В обоих этажах было по крохотному «залу». Они соединялись деревянной лесенкой. Под лесенкой помещалась кухня. Возле кухонной двери находился буфетный прилавок.
— Вы что, обедать желаете? — спросил басом буфетчик, похожий на тумбу.— Забор!..— прогудел он куда-то вверх.— Забор Иваныч, дай-ка им, что ли, рогожу ботинки обчистить.
Опять забор! Да что же это такое?
По ступенькам между тем стало спускаться что-то грузное, коротконогое, обросшее густым и лоснящимся мехом. Сверху, со спины, оно походило на огромную мягкую черепаху, с полметра в длину и почти столько же в ширину. Я метнулась к двери.
— О-о-о, не бойтесь, пошалюйста! Он вас не будет укусить,— произнёс наверху старческий голос.— Это ошень послюшны, ошень короши Мармотка — сурок. Мармот, ком гер!
И на лестнице наконец появился этот таинственный Забор, Забор Иваныч, как его называли в Важаихе. А на родине у себя, в Германии, он назывался Зобар Иоганнович Мейер.
Маленький» щуплый, с розовой доброй улыбкой, укутанный в очень широкий поварской балахон, он как-то сразу располагал к себе.

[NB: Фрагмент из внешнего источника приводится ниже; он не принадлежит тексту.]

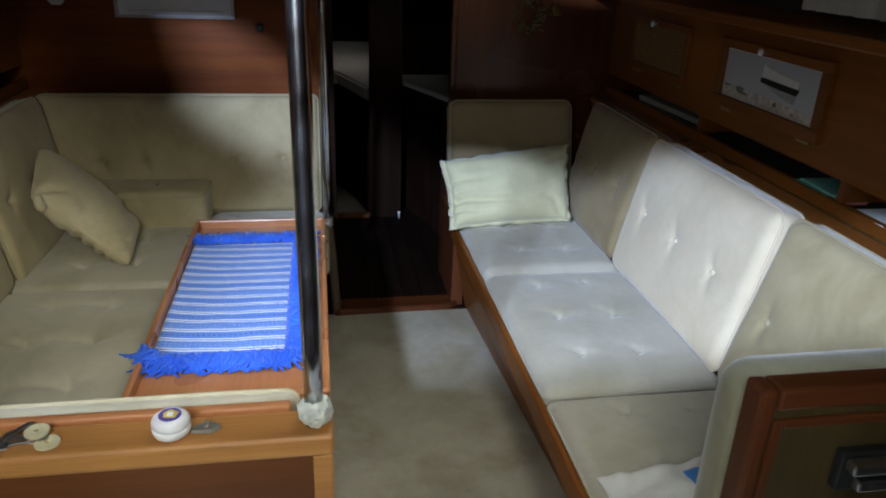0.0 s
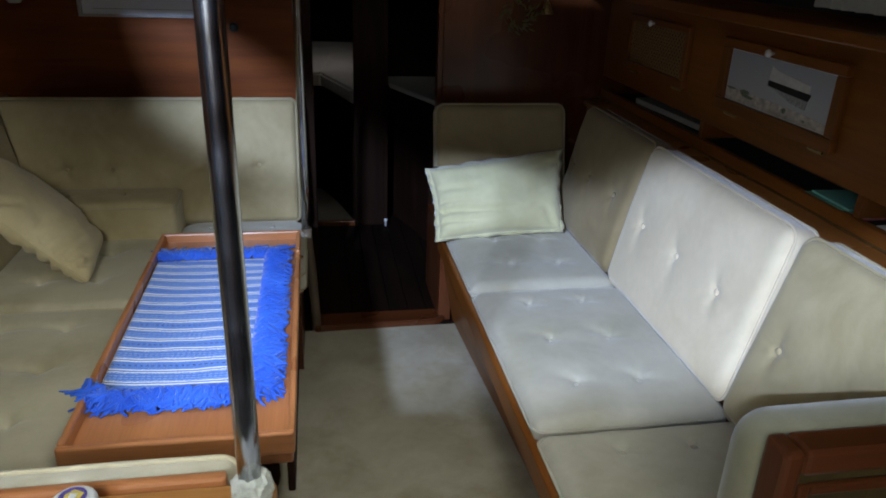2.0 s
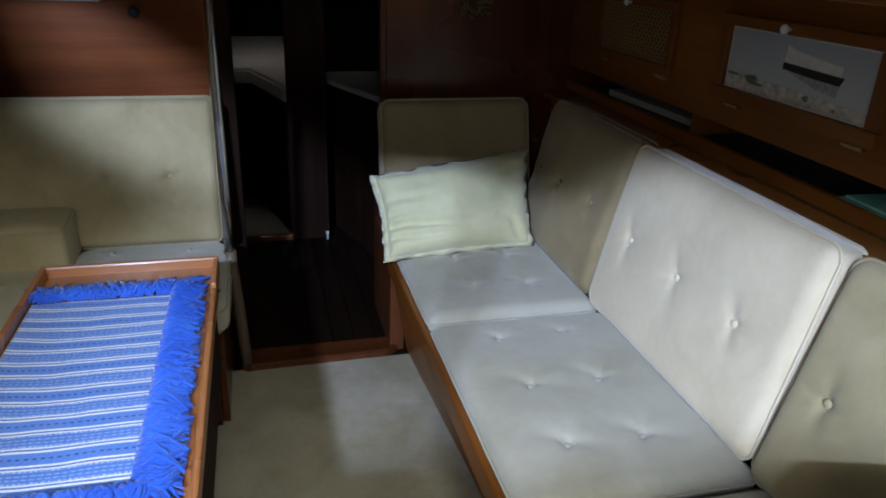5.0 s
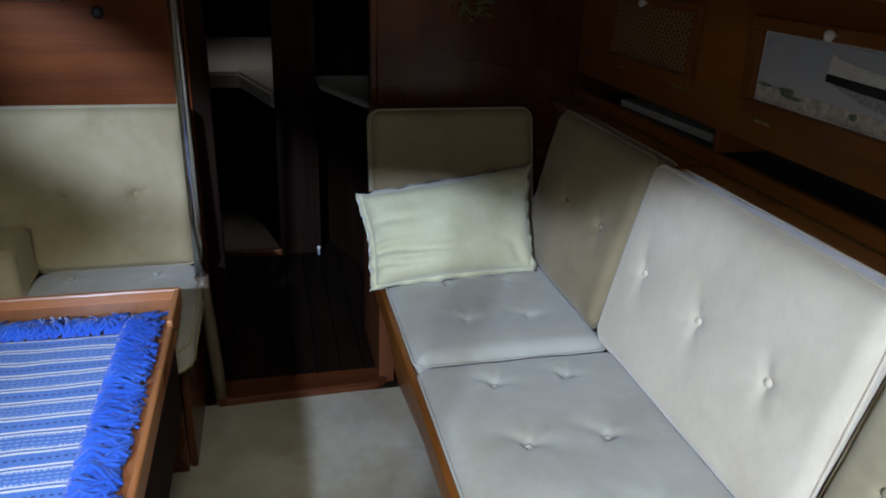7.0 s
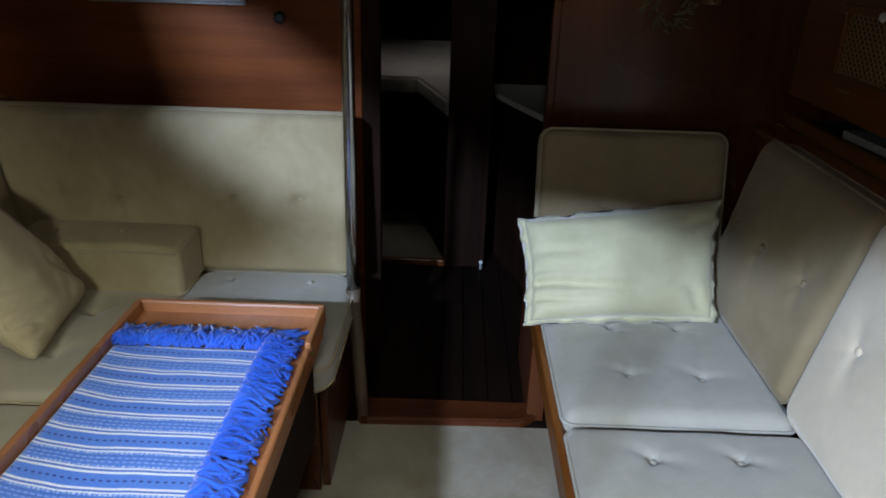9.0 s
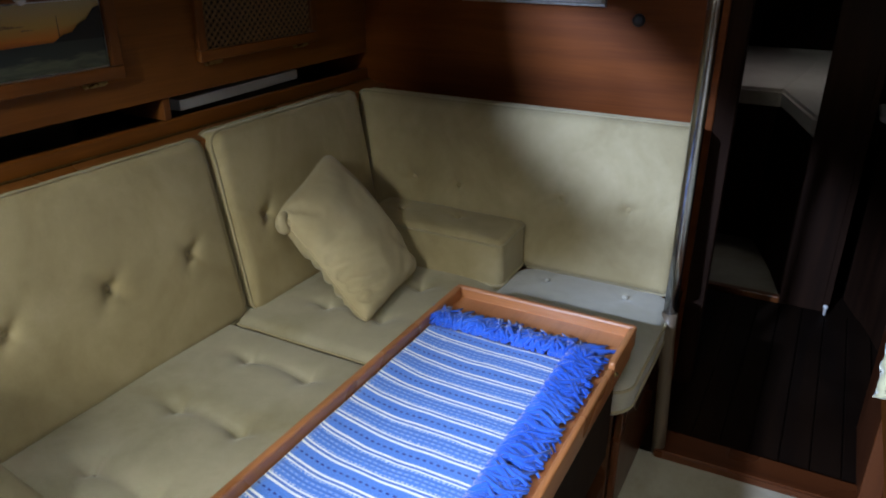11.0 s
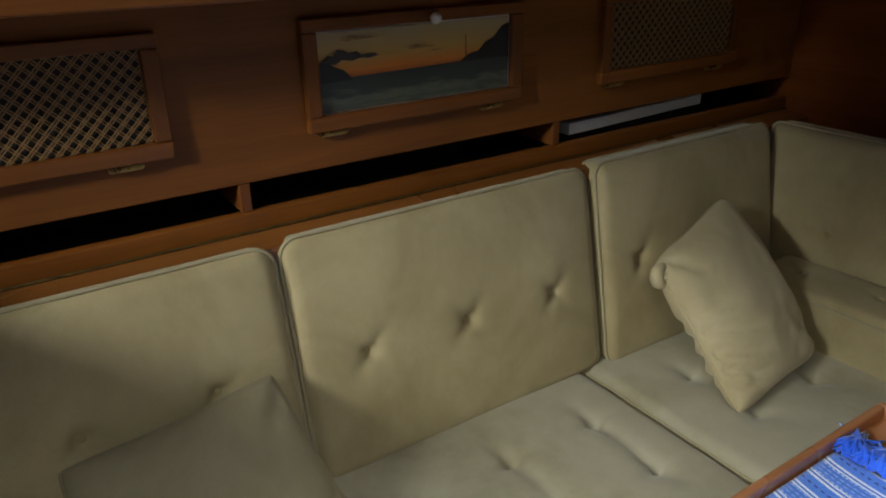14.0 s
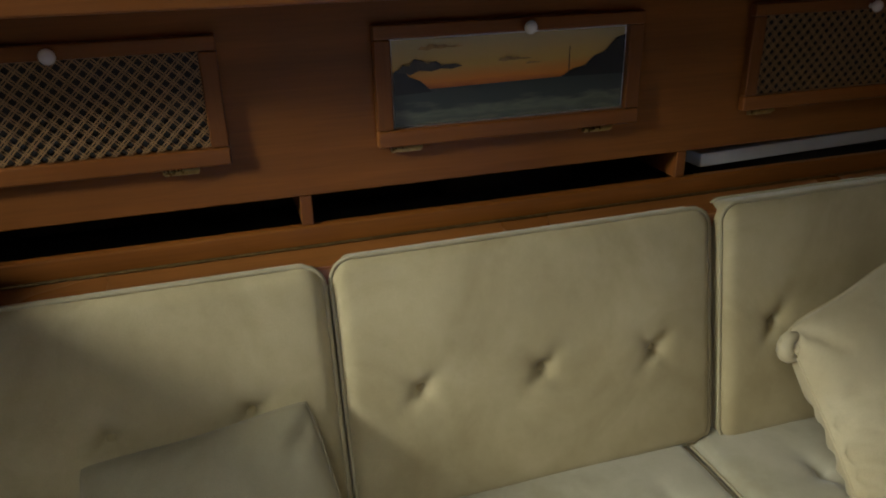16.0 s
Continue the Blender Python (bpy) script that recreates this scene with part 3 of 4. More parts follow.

— Вы думаете, я — это есть одна изгородь? Забор? Ха-ха, это здесь так меня называют, Забор Иваниш. А я не обижаюсь. Мармотка тоже по-русски полушается Обормотка, а... а... он тоже не обижается, ха-ха...— весело объяснил он, поглядев на моё растерянное лицо.
И тут я удивилась ещё больше. Огромный, раскормленный сурок услыхал своё имя. Он, видимо, решил, что мы уже достаточно знакомы, сел по-собачьи на жирный задок и протянул мне переднюю лапу.
— Что же ты левую? Правую надо давать,— сказала я в шутку.
Сурок шмыгнул носом и сейчас же исправил ошибку.
Я остолбенела.
— А ну, снова левую! А ну, правую! Даёт! — Я присела на пол возле сурка.— Ну, а обе лапочки сразу?
Обе чёрные лапки охотно шлёпнулись на мою ладонь, и сурок выразительно скривил нос в сторону.
— Угостить тебя? Ладно. Дайте мне для него сладкую булку и яблоко... Где вы достали эту прелесть, Зобар Ио-ганнович?
— Д оста ль,— ответил с неожиданной сухостью немец и поспешно прибавил:—Вы что желаете, борч или, как это, чи?
Я выбрала столик, подозвала Мармотку и принялась его угощать.
Он взял булочку когтистыми тонкими пальцами, прижал к мягкой груди и стал откусывать по маленькому кусочку. Каждый комочек он долго жевал и переваливал то за одну щёку, то за другую. Круглые щёки, мясистая, толстая губа, ловкие пальцы напоминали детскую голову и руки.